Сам нуждаясь в утешении, он безвозмездно дарит его другим и, хотя эти добрые движения души Давида никак не меняют характера «победителей», и в том числе характера героя новеллы, который, вскоре после того, как его дела поправляются, не вспоминает о своем утешителе, Василий Гроссман ничего не может предложить читателю, кроме этой старой истории о верности и предательстве.

Рассказы Федора Абрамова и Василия Гроссмана написаны почти в одно и то же время — в шестидесятые годы. Они не печатались, они появились только сейчас, и пусть в одном из рассказов перед нами деревня, старухи, бабы, в другом — пианисты, ученые и писатели и большой город — народ един, народ одно тело, хотя Сталин, как пишет в своей повести «Встань и иди» Юрий Нагибин, и пытался рассечь ножом это тело.

Повесть Ю. Нагибина (Юность. — № 10) посвящена отношениям отца и сына, отношениям двух поколений — «алмазного» поколения отца и поколения сына, которое родилось в иную эпоху и несет на себе гнет «испуганной и жалкой преданности». «Сам он был алмаз, — пишет Ю. Нагибин об отце, — который можно надрезать только алмазом. А я не был алмазом, я принадлежал к несчастному и нечистому поколению, родившемуся после революции: порядочный в меру сил, стойкий в меру сил, добрый в меру сил, иными словами, на самом краю способный к выбору между гибелью и предательством. Для отца такого выбора не существовало, он знал только гибель».

Так же как в романе Ю. Трифонова Баюков знает только гибель, а Сергей выбирает не гибель, а выживание, так и герой повести Ю. Нагибина принадлежит уже к тому поколению, которое алмазу предпочитает компромисс.

Отец его не может жить с виною на душе, не может делиться между правдой и ложью, потому что родился свободным. И за это он, как и всякий идеалист, должен платить. Много лет, начиная с 1928 года, когда его впервые арестовывают, отец истаивает в лагерях и ссылках, меняя Москву на Иркутск, Иркутск на Саратов, Саратов на Кандалакшу, Кандалакшу на Рохму. Он переходит из тюрьмы в лагерь, вновь возвращается в тюрьму и окончательно находит себе пристанище в маленьком текстильном городке в средней России. И всюду за ним, как привязанный, следует сын — сын, убитый своей любовью к отцу и своим от него отступничеством.

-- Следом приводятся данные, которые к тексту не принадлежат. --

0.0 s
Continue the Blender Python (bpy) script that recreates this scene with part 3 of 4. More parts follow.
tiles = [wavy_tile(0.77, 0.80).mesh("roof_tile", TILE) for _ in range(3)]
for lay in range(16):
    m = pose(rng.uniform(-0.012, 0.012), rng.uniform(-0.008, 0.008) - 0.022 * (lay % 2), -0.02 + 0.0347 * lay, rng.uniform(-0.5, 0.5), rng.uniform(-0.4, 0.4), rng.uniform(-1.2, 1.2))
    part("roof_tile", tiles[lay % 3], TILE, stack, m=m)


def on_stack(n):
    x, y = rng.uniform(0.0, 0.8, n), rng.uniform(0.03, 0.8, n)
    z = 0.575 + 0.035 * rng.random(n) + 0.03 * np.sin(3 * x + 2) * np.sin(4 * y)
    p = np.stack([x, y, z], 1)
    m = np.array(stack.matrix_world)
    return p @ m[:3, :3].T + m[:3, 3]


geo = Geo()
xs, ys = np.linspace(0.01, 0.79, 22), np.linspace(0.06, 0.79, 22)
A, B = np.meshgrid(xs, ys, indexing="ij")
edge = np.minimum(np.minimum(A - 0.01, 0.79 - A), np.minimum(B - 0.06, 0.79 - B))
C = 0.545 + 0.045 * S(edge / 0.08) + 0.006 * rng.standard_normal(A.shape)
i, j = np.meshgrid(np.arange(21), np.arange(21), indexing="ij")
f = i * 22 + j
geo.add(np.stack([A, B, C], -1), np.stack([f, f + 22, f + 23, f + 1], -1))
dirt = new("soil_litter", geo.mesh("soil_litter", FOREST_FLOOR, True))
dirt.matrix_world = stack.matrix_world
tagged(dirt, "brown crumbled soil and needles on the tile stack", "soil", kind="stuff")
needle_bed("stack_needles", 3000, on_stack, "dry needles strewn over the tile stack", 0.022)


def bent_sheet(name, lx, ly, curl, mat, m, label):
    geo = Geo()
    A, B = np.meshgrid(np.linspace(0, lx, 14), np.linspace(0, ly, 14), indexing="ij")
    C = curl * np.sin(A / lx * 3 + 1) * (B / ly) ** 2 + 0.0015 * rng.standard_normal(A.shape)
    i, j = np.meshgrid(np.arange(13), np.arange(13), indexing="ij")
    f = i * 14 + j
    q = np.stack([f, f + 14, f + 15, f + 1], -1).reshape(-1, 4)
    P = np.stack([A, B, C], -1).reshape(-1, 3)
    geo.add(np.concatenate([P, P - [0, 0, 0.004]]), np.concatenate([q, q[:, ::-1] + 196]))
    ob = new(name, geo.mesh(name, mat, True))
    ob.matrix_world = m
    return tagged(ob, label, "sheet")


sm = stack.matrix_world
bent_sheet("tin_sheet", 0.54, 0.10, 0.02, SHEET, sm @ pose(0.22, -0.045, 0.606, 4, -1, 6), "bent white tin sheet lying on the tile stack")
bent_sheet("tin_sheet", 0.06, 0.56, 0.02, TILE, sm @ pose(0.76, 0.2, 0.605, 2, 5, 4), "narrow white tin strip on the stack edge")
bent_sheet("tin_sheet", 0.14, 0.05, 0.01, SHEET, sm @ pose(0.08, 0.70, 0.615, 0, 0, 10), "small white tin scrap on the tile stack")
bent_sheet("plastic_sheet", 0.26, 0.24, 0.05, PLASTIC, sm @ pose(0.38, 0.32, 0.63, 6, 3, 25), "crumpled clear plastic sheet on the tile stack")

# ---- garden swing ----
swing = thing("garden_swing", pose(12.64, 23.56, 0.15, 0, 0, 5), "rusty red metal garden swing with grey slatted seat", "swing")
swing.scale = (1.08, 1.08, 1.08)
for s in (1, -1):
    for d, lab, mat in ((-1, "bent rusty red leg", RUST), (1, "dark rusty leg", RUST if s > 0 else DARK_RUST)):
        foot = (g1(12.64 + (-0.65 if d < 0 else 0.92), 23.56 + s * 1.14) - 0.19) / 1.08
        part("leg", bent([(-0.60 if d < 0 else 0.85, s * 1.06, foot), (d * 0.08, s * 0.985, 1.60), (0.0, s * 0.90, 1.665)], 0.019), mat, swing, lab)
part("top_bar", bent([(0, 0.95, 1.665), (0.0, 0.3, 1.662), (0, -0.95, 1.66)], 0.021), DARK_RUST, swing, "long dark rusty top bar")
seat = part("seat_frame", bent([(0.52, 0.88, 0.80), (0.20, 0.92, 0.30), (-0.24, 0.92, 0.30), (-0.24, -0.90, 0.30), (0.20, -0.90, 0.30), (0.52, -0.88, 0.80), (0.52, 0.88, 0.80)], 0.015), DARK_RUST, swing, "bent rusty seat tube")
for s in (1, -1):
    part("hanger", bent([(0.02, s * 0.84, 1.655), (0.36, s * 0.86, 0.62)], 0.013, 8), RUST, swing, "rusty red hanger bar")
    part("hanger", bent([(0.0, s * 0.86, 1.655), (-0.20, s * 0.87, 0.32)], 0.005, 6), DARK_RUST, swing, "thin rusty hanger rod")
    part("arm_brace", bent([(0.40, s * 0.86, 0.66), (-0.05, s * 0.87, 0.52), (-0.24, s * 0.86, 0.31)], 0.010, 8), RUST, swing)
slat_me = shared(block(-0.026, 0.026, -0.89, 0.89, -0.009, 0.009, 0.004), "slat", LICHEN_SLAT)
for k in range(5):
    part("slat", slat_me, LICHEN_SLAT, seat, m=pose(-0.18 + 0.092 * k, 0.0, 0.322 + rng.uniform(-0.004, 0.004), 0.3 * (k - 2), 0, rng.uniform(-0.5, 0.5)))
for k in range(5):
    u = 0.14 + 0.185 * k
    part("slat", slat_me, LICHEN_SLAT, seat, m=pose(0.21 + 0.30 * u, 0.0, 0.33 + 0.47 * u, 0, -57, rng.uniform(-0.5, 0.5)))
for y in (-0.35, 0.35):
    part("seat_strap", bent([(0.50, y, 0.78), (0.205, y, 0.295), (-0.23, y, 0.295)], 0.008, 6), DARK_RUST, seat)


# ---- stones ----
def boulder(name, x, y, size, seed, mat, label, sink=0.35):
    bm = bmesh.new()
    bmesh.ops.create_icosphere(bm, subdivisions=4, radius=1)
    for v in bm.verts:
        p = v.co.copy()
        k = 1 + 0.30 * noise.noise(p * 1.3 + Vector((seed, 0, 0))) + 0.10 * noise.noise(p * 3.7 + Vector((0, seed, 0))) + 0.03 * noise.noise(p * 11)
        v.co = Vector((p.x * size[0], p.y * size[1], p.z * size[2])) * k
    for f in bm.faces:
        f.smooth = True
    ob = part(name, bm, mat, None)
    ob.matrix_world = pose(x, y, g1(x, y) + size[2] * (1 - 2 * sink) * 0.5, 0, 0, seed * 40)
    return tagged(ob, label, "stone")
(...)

Юрий Нагибин показывает рождение страха в своем герое, причем страха не социального, а животного, физического, который, однако, невидимыми нитями связан со страхом, распространенным в обществе. Страх этот зарождается в душе маленького человека, ребенка, он появляется в нем в предгрозовые минуты, когда тьма обволакивает город и одни купола церкви, все еще сияющие на солнце, остаются неподвластными страху,— затем в еще более ужасном обличье он является к нему ночью в спящей квартире, когда над дверью дергается колокольчик я кажется, что кто-то войдет в дверь и кончится детство, кончится все.

И если в первый раз бедное дитя взывает к «миленькому боженьке» и просит его о спасении всех троих — то есть отца, матери и сына, то во второй раз маленькая душа совершает свое первое предательство в жизни — она молит боженьку о том, что «если уж это так нужно, если иначе нельзя никак», то «пусть одну только маму... чтоб только не меня!»

Ожидая, что в дверь войдут те, кто приходит по ночам брать людей, он готов отдать им свою мать.

Голос звонка, напоминающего герою о его падении, звучит в его ушах, и он так же несмолкаем, как нестираемы в его воображении картины лагеря и колючей проволоки, разделяющей его и отца, делящей народ на судящих и судимых, свободных и несвободных, на людей и быдло.

Горькие картины встречи с отцом в лагере похожи у Ю. Нагибина на страшные сны, они почти мифичны, потому что происходят при взаимном непонимании человека и природы, при их конфронтации и вражде. Природа не ведает, что творит, она украшает и орудия отчуждения, орудия насилия, которыми выступают в повести колючая проволока и ее играющие на солнце шипы. Вначале, когда герой издали приближается к рядам этой проволоки, она и ее нити кажутся ему нежной принадлежностью пейзажа, одной из сказок зимы, но потом — по мере приближения к ним — нити очерняются, блики гаснут, и он видит сплошную клетку, в которую заштрихован русский простор.